Я сказал, знаешь, что посеешь, то и пожнешь. А он все надо мной смеялся. Заявил, что я не понимаю, о чем говорю, что я "глупый мальчишка" и до сих пор больше животное, чем вампир, что я должен заткнуться, слушать во все уши и делать как приказано. Еще он запретил мне думать, что правила и мораль "глупых животных" могут влиять на высший вид. "Высший вид"! — фыркнул Камерон. — Я немного вспылил. Сказал ему, что он ничтожество. Что он развит не больше простейшего одноклеточного, бившего хвостом в первобытном иле. Что он не лучше переросшей мухи цеце, которая сосет кровь у существ гораздо выше себя и заражает их сонной болезнью собственной марки. Я сказал, что в любом обществе есть какие-то правила, и только подонки охотятся на тех, кто слабее и неудачливей, и что любое здравомыслящее общество выбросило бы его в ближайший вулкан перерабатываться в удобрения.

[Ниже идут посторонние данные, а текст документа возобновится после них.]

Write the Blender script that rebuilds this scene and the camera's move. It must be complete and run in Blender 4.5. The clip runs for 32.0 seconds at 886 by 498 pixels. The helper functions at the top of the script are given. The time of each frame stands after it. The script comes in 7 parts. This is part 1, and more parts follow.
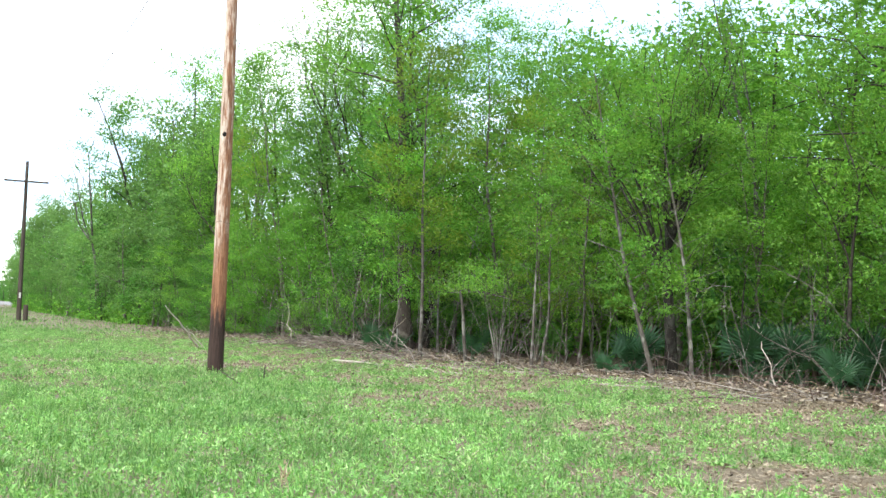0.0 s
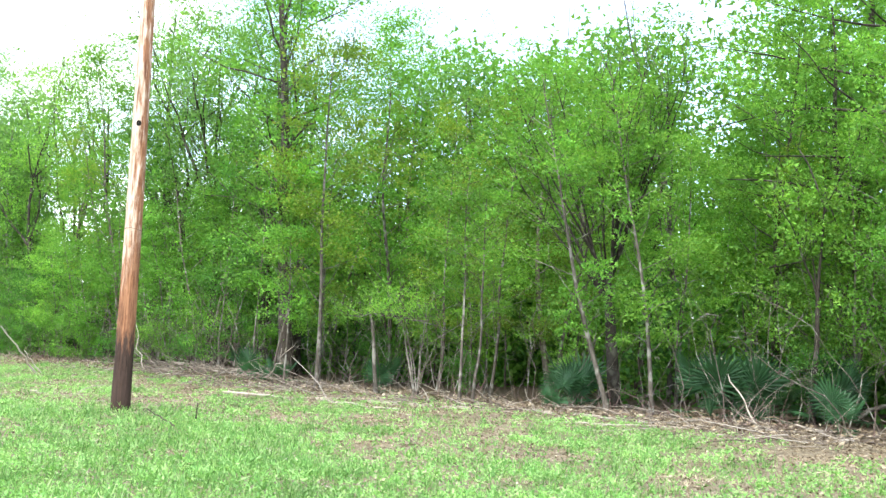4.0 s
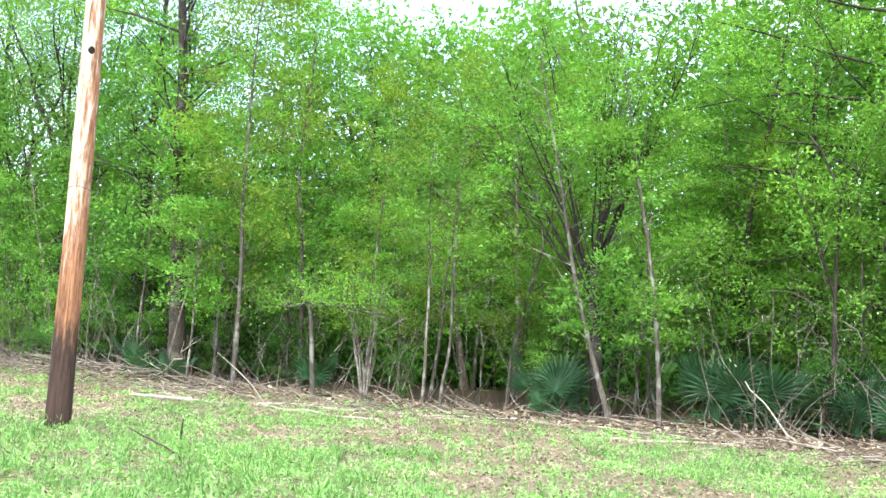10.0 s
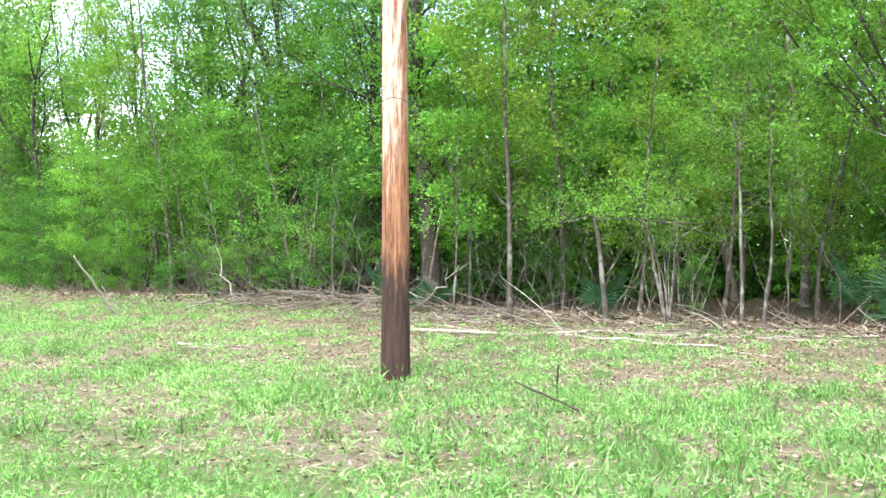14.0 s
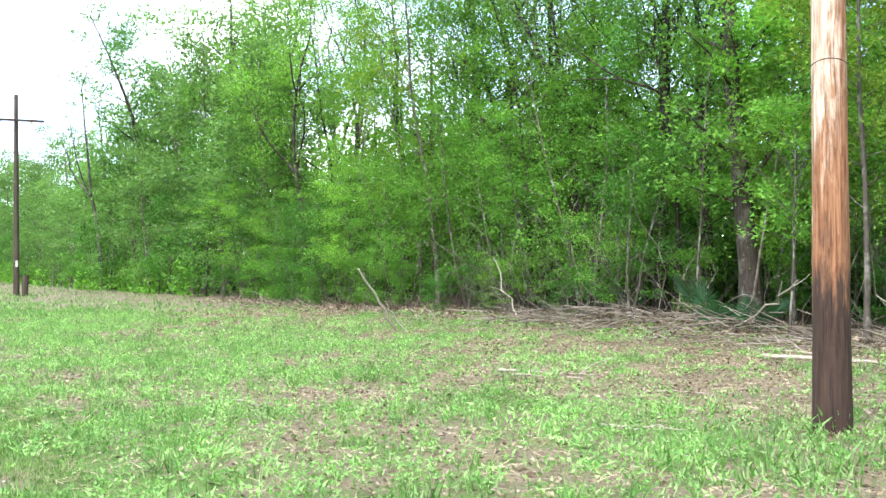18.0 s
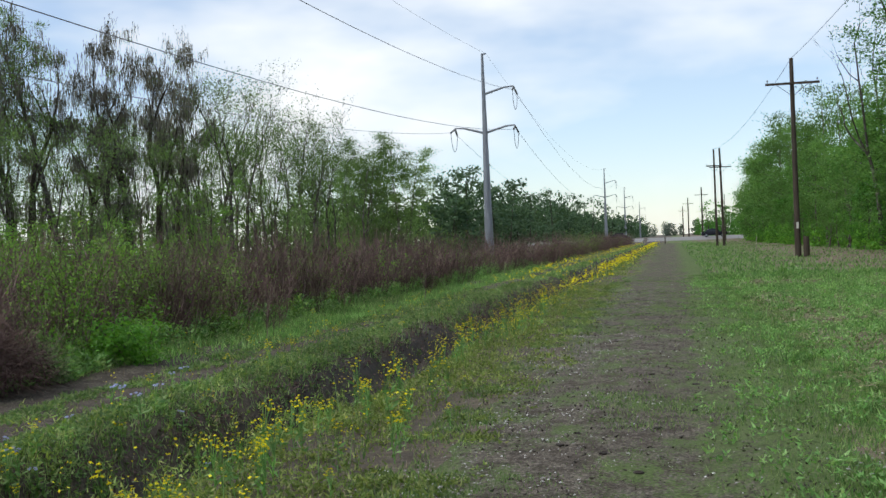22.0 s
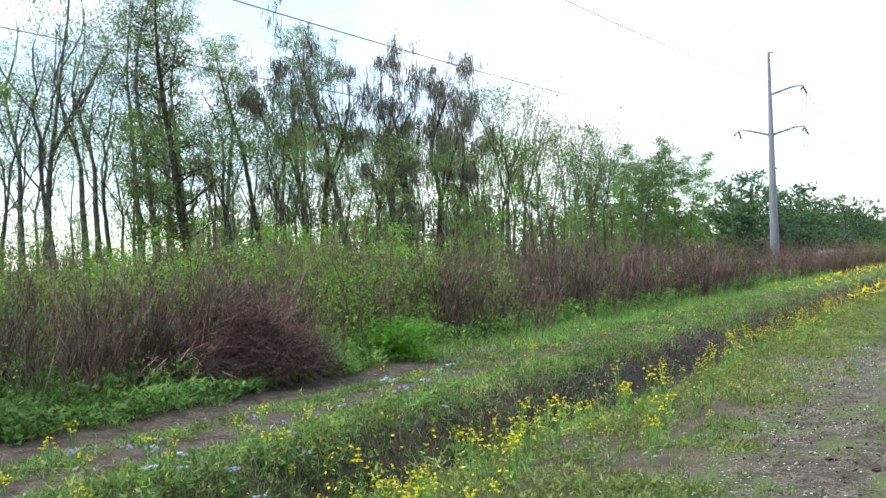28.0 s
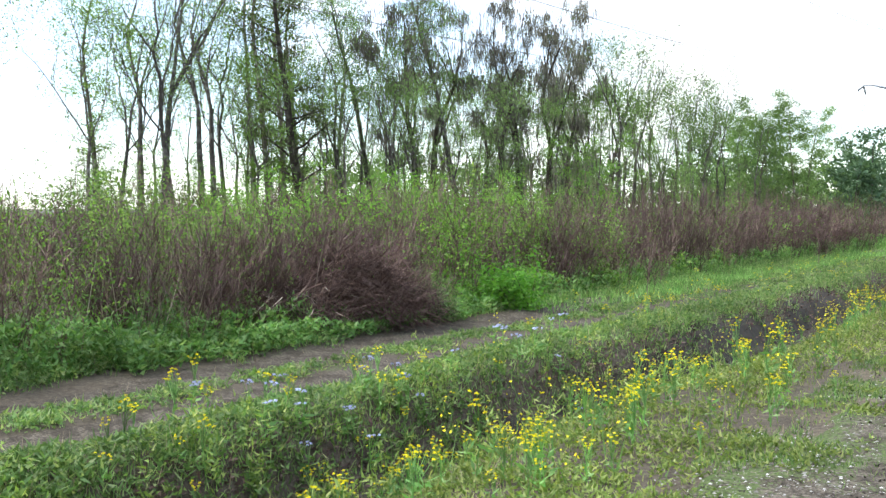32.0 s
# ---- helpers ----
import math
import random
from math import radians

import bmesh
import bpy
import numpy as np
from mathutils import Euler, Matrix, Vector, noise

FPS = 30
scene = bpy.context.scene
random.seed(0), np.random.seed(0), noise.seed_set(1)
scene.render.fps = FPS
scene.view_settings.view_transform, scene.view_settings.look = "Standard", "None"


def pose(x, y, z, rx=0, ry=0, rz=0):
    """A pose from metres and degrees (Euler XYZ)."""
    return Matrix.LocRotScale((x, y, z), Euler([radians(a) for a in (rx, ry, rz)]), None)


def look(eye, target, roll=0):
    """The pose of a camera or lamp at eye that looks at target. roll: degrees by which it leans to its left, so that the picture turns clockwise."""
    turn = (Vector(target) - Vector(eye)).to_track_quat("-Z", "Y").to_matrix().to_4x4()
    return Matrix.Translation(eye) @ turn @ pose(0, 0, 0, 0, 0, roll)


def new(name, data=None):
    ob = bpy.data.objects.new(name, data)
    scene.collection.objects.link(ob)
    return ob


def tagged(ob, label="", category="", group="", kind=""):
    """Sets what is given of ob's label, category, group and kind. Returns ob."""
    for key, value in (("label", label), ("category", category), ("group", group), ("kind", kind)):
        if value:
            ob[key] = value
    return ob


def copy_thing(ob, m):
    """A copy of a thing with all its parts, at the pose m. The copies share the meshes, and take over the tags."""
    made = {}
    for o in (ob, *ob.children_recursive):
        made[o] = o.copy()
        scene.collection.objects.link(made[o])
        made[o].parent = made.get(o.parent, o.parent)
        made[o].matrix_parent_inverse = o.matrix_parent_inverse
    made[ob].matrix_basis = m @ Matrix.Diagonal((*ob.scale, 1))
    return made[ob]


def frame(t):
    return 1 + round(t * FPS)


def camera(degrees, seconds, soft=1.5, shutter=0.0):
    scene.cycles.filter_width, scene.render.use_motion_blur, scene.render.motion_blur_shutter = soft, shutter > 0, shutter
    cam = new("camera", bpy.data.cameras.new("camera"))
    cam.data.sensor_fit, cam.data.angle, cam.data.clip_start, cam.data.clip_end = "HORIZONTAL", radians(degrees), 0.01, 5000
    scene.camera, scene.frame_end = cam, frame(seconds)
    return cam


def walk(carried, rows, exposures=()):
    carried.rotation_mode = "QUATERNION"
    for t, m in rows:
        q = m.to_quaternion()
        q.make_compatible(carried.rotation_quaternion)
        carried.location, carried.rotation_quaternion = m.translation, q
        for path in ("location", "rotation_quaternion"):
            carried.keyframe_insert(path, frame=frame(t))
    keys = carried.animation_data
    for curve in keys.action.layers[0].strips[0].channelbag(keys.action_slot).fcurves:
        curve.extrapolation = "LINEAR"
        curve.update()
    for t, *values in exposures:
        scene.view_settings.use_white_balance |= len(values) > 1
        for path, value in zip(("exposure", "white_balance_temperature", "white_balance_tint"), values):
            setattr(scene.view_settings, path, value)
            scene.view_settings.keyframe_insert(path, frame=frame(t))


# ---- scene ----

Камерон откинулся на спинку стула. Яростная декламация, похоже, лишила его сил.

— Он вышиб из меня мозги. Потом бросил на улице в Такоме и предупредил, что в следующий раз, когда я попытаюсь заговорить с ним, он пригвоздит меня колом на верхушке вашингтонской башни Мьючел и оставит лучам утреннего солнца. Больше я от него ни слова не слышал.